Anonymous 0 Comments

Implosion not Explosion

USS Thresher lost propulsion as a result of a reactor scram. The weld on one of the cooling pipes is believed to failed causing a lose of cooling pressure which shut down the reactor.

With a loss of propulsion the crew would have tried to clear ballast to float back to the surface, but ice is believed to have formed in the pipes preventing the ballast from being cleared.

So the ship sank past its crush depth and imploded.

Anonymous 0 Comments

It had imploded. When the hull finally gives way, the the implosion is so fast that air/oxygen within the vessel spontaneously ignites from the heat of the compression.

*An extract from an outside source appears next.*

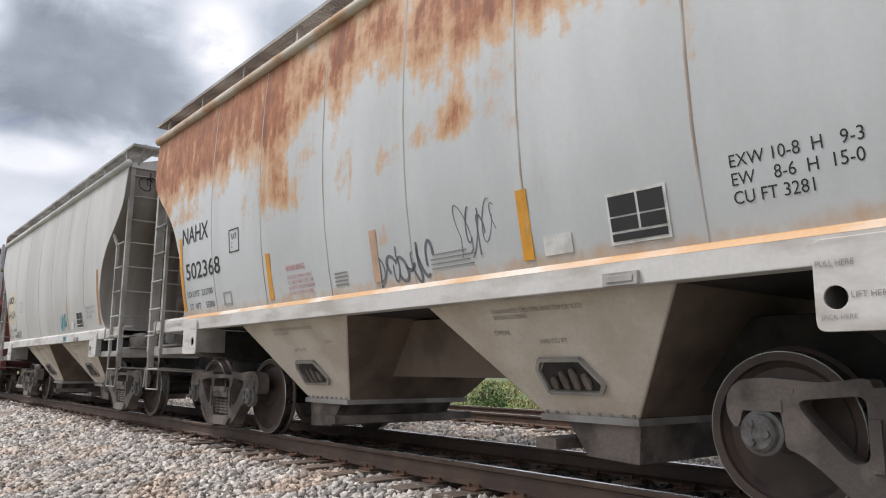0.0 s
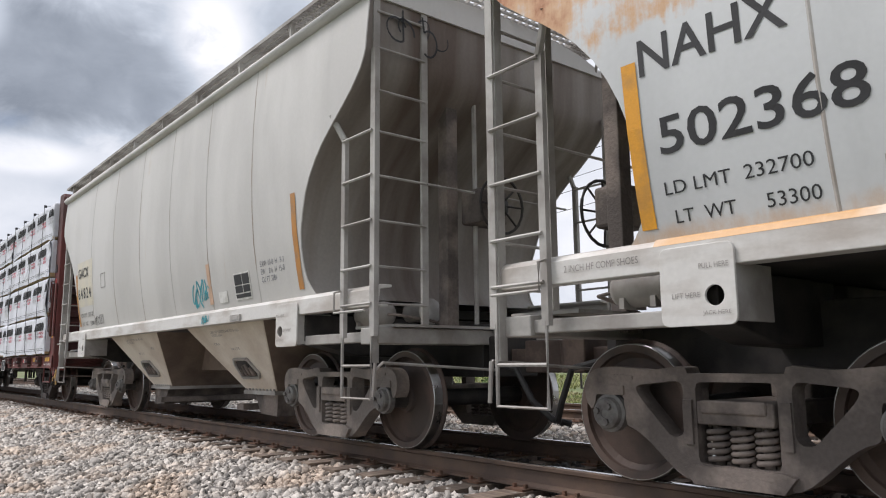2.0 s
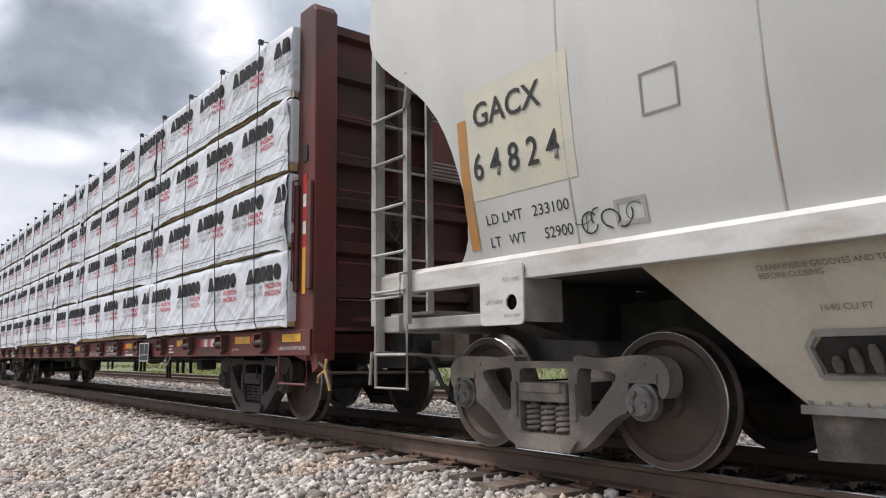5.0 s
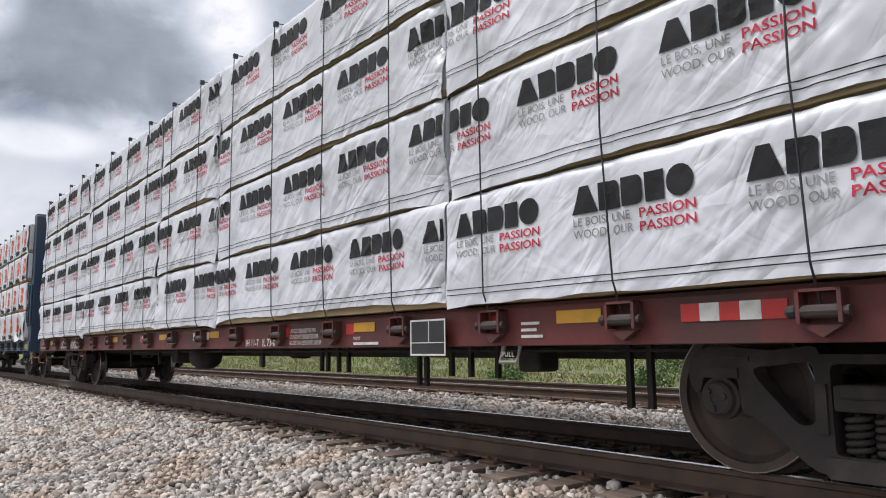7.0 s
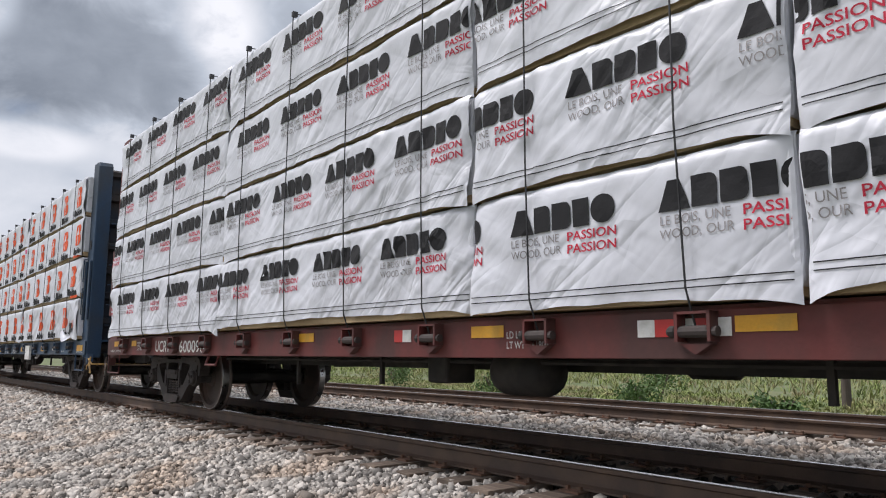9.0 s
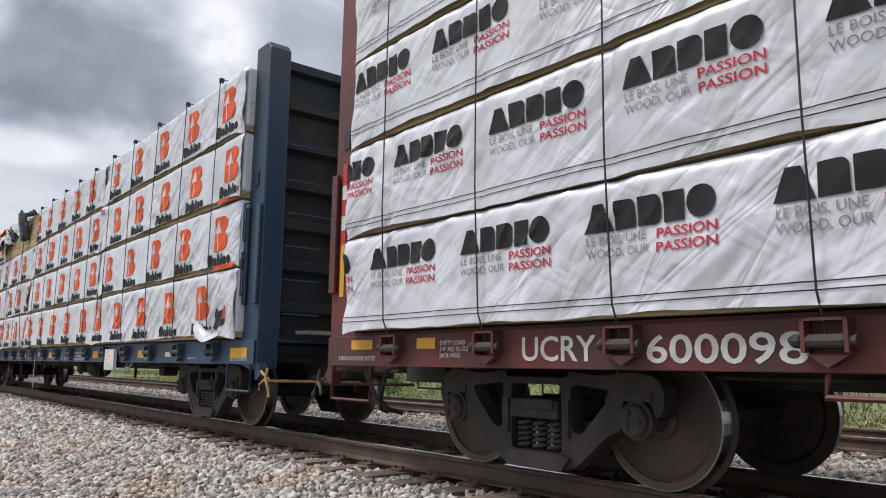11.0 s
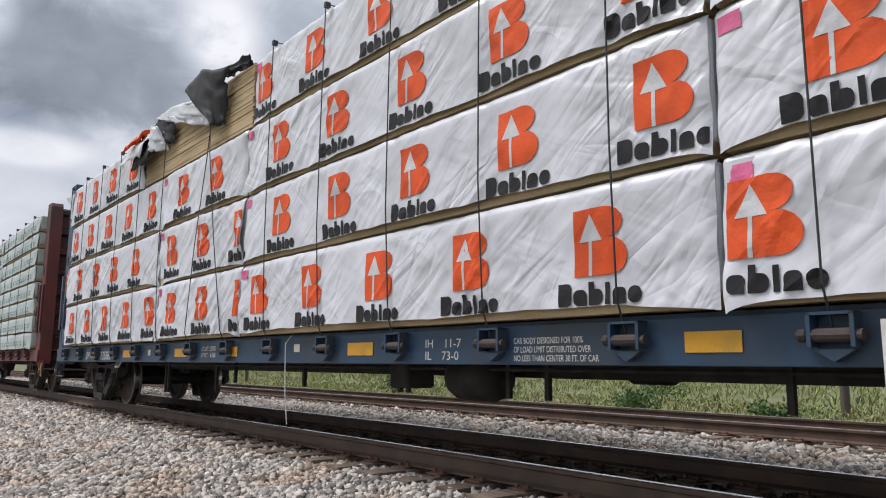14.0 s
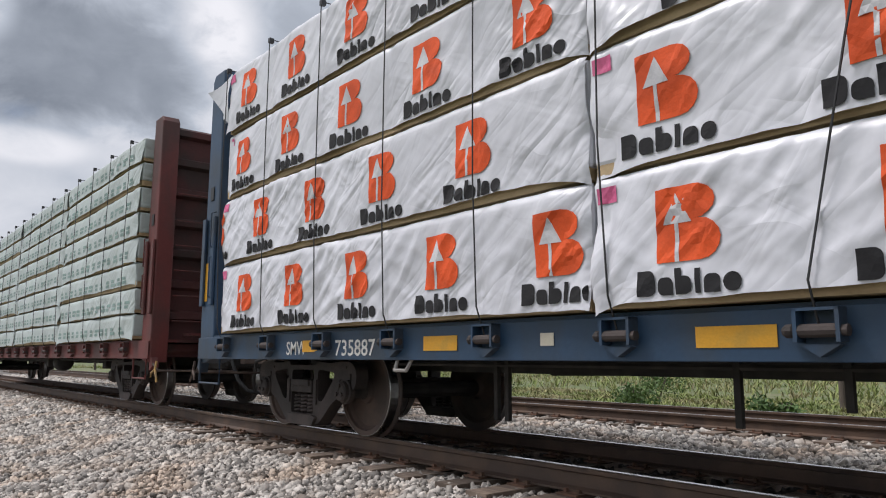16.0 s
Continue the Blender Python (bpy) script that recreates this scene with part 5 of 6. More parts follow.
    part("retainer_valve", Shape().box(5.9, 6.15, -0.75, -0.5, 0.56, 0.78), STEEL_DARK, car, bevel=0.03)
    part("slack_adjuster", Shape().tube([(-6.5, 0.4, 0.66), (-2.0, 0.38, 0.74), (1.0, 0.36, 0.72)], 0.035, 7), STEEL_DARK, car)
    build_truck(car, -8.86, truck_paint)
    build_truck(car, 8.86, truck_paint)
    return car


def on_sill(car, name, mesh, x, z, label="", lift=0.004):
    return part(name, mesh, None, car, label, at=pose(x, -1.44 - lift, z))


def patch(car, x0, x1, z0, z1, mat, label=""):
    on_sill(car, "reflector_patch", plate(x1 - x0, z1 - z0, 0.003).mesh("reflector_patch", mat), x0, z0, label)


def build_maroon():
    car = build_centerbeam("maroon centre-beam flat car with ribbed end bulkheads", MAROON, TRUCK_BROWN, "maroon", -3.4, ((0.89, 0.52), (2.54, 0.5), (2.69, 0.5), (2.94, 0.5), (3.16, 0.5), (4.51, 0.4), (4.63, 0.4), (5.02, 0.5), (5.3, 0.5), (5.66, 0.5), (7.06, 0.33), (7.24, 0.33), (-3.6, 0.5), (-5.4, 0.45)), rear=0.17, load_top=4.471)
    for x0, x1 in ((10.43, 10.86), (9.14, 9.58), (7.02, 7.40), (4.42, 4.78), (2.62, 2.95), (0.72, 1.05), (-1.4, -1.05), (-4.2, -3.8), (-9.82, -9.58), (-10.80, -10.46)):
        patch(car, x0, x1, 0.92, 1.005, YELLOW, "yellow reflective patch")
    for x0, x1, m in ((9.60, 9.68, RED), (7.98, 8.10, RED), (8.10, 8.22, WHITE), (8.22, 8.34, RED), (8.34, 8.46, WHITE), (8.46, 8.60, RED), (6.30, 6.42, RED), (6.42, 6.52, WHITE), (4.28, 4.42, RED), (2.97, 3.06, RED), (0.10, 0.22, WHITE), (0.22, 0.36, RED), (0.36, 0.48, WHITE), (0.48, 0.6, RED), (0.6, 0.70, WHITE), (-2.4, -2.28, RED), (-2.28, -2.16, WHITE)):
        patch(car, x0, x1, 0.90, 1.0, m)
    on_sill(car, "stencil", letters("2 INCH HF COMP SHOES", 0.64, 0.038, WHITE), 10.33, 0.835)
    on_sill(car, "stencil", letters("2 INCH HF COMP SHOES", 0.60, 0.038, WHITE), -11.02, 0.825)
    on_sill(car, "stencil", letters("JACK HERE", 0.22, 0.032, WHITE), 9.05, 0.835)
    on_sill(car, "stencil", letters("IH 11-7   IL 73-0", 0.80, 0.085, WHITE, 0.01), 1.92, 0.80)
    on_sill(car, "stencil", letters("CAR BODY DESIGNED FOR 100%\nOF LOAD LIMIT DISTRIBUTED OVER\nNO LESS THAN CENTER 30 FT. OF CAR", 0.70, 0.17, WHITE), 3.08, 0.81)
    on_sill(car, "stencil", letters("PAINT", 0.12, 0.03, WHITE), 4.41, 0.845)
    for k, w in enumerate((0.42, 0.30, 0.36)):
        patch(car, 6.68, 6.68 + w * 0.5, 0.83 + 0.045 * k, 0.85 + 0.045 * k, WHITE)
    patch(car, 4.41, 4.84, 0.80, 0.825, WHITE)
    on_sill(car, "stencil", letters("UCRY", 0.64, 0.165, WHITE, 0.012), -8.63, 0.825, "white reporting mark")
    on_sill(car, "stencil", letters("600098", 0.93, 0.165, WHITE, 0.012), -7.62, 0.815, "white car number")
    on_sill(car, "stencil", letters("EMPTY LOAD\n1/4\" ADJ BLOCK\nJACK HERE", 0.36, 0.14, WHITE), -9.53, 0.84)
    on_sill(car, "stencil", letters("LD LMT 224200\nLT WT    61800", 0.40, 0.12, WHITE), -1.02, 0.84)
    board = on_sill(car, "data_board", plate(0.47, 0.29).mesh("data_board", BLACK), 5.42, 0.705, "black stencil board with a white edge", 0.06)
    part("edge", frame_box(0.47, 0.29, 0.014).mesh("edge", WHITE), None, board, at=pose(0, -0.0045, 0))
    part("edge", Shape().box(0.01, 0.46, -0.008, -0.0045, 0.10, 0.107).box(0.25, 0.257, -0.008, -0.0045, 0.11, 0.28), WHITE, board)
    for d in (-1, 1):
        for z0, z1, m in ((1.42, 1.92, YELLOW), (1.92, 2.06, RED), (2.06, 2.20, WHITE), (2.20, 2.36, RED), (2.36, 2.50, WHITE), (2.50, 2.72, RED)):
            part("post_reflector", plate(0.075, z1 - z0).mesh("post_reflector", m), None, car, at=pose((10.86 if d > 0 else -11.05) - 0.037, -1.418, z0))
    part("lifting_ring", Shape().tube([(6.45, -1.40, 0.78), (6.45, -1.44, 0.66), (6.62, -1.44, 0.66), (6.62, -1.40, 0.78)], 0.018, 6), GREY_PAINT, car)
    on_sill(car, "stencil", letters("PULL", 0.13, 0.035, WHITE), 6.47, 0.70)
    part("lifting_ring", Shape().tube([(-6.62, -1.40, 0.78), (-6.62, -1.44, 0.66), (-6.3, -1.44, 0.66), (-6.3, -1.40, 0.78)], 0.018, 6), MAROON, car)
    part("stencil", letters("UCRY\n600098", 0.54, 0.26, WHITE), None, car, at=pose(11.0, 0.18, 4.0, 0, 0, 90))
    for k in range(4):
        part("unreadable_line", Shape().box(10.992, 10.998, 0.19, 0.62 + 0.03 * (k % 3), 3.73 - 0.05 * k, 3.75 - 0.05 * k), INK_GREY, car)
        part("unreadable_line", Shape().box(10.992, 10.998, 0.19, 0.70 - 0.04 * (k % 3), 3.06 - 0.045 * k, 3.08 - 0.045 * k), INK_GREY, car)
    part("stencil_panel", Shape().box(10.97, 10.992, 0.12, 0.78, 2.85, 4.34), MAROON, car, bevel=0.004)
    return car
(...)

The shock of such rapidly collapsing water is so severe that it resembles an explosion on hydrophones (underwater microphones).

If there were a secondary explosion, it would have been from an explosive onboard misfiring (scuttling charges or a torpedo). But that’s not necessary to jet parts of the imploded submarine outward – the momentum of incoming water will continue tearing through what hadn’t ruptured already.

From https://web.archive.org/web/20131031061419/http://www.navsource.org/archives/08/08593b.htm :

> Measurements made during the lowering and recovery of an instrumented diesel submarine to collapse depth are consistent with the conclusion that the water-ram produced by the initial breaching of the Thresher pressure hull at 2400 feet traversed the diameter of the pressure hull in about 0.005 seconds (five milliseconds), a velocity of about 4000 mph. That force would have torn the pressure hull longitudinally and vertically as verified by imagery of the Thresher wreckage. Even allowing for differences in pressure hull design, the extent of the damage to Thresher, compared to the Scorpion, which collapsed at 1530 feet, indicates Thresher collapsed at significantly greater depth.